MouseLand / Kilosort

Fast spike sorting with drift correction

https://kilosort.readthedocs.io/en/latest/

GNU General Public License v3.0

488 stars 247 forks source link

Fixed bug where cuda reserved memory climbs throughout process while allocated memory stays low #758

Closed Lathomas42 closed 3 months ago

Lathomas42 commented 3 months ago

This seems to be a bug in torch, however it appears that when reference some fragment of large torch arrays, even when the variable goes out of scope (Xg in cluster), if a portion of it is copied / referenced, the whole array will remain in memory, as reserved memory. You can force torch to release this memory by calling empty_cache. I am not sure if this is specific to my setup, however my system specs are:

GPU: 1080 Ti u OS: ubuntu 20.04 Cuda: 11.8 Torch: 2.3.1+cu118 Kilosort: 0.1.dev1248+gc664741

The impact of this change is easily viewable by adding after the cluster call.

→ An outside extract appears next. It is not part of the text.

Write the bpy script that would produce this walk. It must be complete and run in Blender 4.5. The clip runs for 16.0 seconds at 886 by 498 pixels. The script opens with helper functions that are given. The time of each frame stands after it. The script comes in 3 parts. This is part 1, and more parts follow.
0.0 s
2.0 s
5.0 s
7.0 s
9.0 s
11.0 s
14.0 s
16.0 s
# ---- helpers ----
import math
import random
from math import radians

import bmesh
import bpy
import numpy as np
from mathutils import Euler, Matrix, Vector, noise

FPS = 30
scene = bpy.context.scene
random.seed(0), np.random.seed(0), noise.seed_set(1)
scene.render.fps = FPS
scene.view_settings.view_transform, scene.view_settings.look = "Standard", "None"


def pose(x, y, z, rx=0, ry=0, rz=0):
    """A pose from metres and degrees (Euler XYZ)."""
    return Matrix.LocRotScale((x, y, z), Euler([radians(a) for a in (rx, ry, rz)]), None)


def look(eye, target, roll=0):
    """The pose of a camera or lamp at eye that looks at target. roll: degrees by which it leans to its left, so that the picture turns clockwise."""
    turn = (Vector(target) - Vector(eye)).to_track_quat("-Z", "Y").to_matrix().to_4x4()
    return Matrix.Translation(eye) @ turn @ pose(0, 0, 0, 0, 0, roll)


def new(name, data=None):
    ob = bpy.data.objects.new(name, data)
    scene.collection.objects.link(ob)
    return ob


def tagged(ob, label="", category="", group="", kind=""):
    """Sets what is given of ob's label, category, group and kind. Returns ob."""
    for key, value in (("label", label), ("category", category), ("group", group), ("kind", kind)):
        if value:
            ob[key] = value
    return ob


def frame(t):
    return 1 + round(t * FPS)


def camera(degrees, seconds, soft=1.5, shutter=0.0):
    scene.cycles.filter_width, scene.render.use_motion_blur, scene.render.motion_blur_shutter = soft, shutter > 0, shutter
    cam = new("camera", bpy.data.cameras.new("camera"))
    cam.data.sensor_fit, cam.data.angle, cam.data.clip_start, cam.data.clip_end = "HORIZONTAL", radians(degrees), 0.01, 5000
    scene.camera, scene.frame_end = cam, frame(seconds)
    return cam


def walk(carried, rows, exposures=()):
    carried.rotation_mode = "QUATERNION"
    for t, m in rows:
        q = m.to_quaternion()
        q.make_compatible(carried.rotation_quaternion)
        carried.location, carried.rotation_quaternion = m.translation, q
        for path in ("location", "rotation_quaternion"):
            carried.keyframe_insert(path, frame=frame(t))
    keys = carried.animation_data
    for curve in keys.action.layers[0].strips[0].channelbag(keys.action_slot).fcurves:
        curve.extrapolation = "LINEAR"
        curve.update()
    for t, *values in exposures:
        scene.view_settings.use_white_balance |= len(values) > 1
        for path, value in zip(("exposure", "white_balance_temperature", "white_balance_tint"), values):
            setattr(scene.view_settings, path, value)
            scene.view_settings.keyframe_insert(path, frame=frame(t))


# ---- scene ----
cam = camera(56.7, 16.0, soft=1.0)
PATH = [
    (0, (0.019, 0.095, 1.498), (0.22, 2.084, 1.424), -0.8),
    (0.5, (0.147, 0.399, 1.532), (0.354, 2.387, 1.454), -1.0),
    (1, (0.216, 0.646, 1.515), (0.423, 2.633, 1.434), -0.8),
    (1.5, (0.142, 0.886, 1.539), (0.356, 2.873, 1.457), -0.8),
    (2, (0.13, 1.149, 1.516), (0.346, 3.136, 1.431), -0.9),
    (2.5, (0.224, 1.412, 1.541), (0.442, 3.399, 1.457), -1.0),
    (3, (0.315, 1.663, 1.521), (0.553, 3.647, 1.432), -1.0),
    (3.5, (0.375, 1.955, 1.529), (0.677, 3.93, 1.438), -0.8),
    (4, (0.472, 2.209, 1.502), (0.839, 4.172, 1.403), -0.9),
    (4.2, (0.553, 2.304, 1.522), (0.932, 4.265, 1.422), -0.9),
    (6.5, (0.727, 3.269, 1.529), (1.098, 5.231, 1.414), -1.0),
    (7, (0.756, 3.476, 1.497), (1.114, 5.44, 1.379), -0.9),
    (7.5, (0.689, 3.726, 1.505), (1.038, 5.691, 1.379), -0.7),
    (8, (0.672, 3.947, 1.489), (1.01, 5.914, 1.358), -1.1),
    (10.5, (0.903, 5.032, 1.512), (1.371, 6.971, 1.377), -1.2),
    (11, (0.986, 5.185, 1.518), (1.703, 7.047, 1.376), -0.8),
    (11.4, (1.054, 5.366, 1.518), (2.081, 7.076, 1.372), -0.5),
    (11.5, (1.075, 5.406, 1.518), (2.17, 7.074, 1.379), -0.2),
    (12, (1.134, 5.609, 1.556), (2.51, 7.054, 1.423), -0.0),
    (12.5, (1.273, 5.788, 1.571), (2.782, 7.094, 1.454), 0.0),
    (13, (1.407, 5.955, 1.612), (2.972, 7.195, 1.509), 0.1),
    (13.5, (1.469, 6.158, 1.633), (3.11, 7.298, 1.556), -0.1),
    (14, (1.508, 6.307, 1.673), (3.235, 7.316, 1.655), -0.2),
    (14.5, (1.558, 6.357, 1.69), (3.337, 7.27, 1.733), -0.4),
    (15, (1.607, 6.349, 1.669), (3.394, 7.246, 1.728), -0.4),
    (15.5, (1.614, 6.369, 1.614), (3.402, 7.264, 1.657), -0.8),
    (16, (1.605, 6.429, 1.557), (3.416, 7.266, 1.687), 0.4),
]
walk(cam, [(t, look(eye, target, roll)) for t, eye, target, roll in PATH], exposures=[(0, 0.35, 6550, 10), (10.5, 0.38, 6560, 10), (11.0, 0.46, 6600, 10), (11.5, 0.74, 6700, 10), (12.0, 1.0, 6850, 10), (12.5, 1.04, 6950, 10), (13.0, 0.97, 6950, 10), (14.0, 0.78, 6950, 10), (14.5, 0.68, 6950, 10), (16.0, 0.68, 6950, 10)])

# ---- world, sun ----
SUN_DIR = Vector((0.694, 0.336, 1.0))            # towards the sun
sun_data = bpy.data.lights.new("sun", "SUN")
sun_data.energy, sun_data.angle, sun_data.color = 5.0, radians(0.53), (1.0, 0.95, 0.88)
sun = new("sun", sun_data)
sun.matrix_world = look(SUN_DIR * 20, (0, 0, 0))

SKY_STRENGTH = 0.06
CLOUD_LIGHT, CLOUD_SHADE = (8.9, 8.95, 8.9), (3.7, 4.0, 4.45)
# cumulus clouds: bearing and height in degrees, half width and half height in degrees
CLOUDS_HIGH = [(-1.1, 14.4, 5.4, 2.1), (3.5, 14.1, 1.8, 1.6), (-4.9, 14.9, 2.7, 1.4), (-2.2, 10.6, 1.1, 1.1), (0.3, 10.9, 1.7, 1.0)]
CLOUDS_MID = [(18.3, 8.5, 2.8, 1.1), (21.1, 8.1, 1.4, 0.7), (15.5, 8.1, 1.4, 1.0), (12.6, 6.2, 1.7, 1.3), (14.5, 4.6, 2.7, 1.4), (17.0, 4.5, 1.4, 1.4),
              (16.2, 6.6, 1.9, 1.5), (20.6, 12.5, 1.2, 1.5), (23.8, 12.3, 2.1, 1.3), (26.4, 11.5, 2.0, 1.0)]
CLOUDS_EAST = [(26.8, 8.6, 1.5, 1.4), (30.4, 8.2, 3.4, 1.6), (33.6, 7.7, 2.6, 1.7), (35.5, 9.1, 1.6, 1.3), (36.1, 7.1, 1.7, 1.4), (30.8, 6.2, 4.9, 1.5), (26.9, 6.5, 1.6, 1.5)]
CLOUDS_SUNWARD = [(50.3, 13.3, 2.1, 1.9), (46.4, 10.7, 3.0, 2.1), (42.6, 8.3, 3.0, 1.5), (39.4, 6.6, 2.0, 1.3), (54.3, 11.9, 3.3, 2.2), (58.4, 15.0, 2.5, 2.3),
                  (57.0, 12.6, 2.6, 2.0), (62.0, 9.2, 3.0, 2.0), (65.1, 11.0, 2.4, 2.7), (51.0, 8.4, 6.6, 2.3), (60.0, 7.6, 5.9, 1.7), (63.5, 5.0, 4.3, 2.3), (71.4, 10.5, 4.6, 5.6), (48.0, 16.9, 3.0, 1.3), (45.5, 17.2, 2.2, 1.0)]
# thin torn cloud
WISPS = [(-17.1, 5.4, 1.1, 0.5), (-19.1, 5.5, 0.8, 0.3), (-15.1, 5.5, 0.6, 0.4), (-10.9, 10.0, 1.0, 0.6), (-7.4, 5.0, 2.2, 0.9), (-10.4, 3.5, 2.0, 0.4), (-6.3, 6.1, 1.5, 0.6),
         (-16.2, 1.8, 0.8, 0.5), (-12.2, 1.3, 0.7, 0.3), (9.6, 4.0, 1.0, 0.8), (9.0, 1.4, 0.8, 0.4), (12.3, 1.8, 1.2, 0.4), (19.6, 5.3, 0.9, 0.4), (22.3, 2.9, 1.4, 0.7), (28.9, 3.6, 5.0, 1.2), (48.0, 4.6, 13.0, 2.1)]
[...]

torch.cuda.reset_peak_memory_stats(device=device)
print(torch.cuda.memory_reserved(device=device))
# or print(torch.cuda.memory_summary())

I think this is related to bugs:

746

670

743

After this change I can sort a file that would fail 100% of the time without this change. when reverting it fails again. My GPU memory consumption actually is drastically lower using this change.

jacobpennington commented 3 months ago

@Lathomas42 Are you able to share the data you're seeing this issue with? Also, can you please share the error message you're getting without making that change?

I want to look into this more before making that change, because that is not how reserved memory works. Clearing the reserved cache on each iteration can slow down clustering substantially, because it forces pytorch to request new memory each time to allocate the new tensors, whereas reserved memory is already available for allocating new tensors. It does not mean that a tensor is still occupying that memory. Most likely this is instead pointing to a memory fragmentation issue that might be fixable without a performance hit.

Lathomas42 commented 3 months ago

@jacobpennington Sounds good, I figured this is the case, it only slowed down my clustering by a small percent. However I totally understand your desire to fix it, I spent a long time trying to track down exactly where this issue comes from using torch's memory profiling tools, and have no idea. I was more or less putting this here just so people who have these bugs can add these lines of code and get their data sorted. I know this held me up for a week or so, not being able to sort this file.

My error message is the same as #746 usually crashes on some line in cluster function, such as vexp = 2 * Xg @ Xc.T - (Xc**2).sum(1).

jacobpennington commented 3 months ago

I'm going to close this because I've added the change as an optional feature with v4.0.15 (using the clear_cache argument in run_kilosort or through the GUI). I will continue looking into where the memory fragmentation could be coming from, but that should address the issue in the meantime.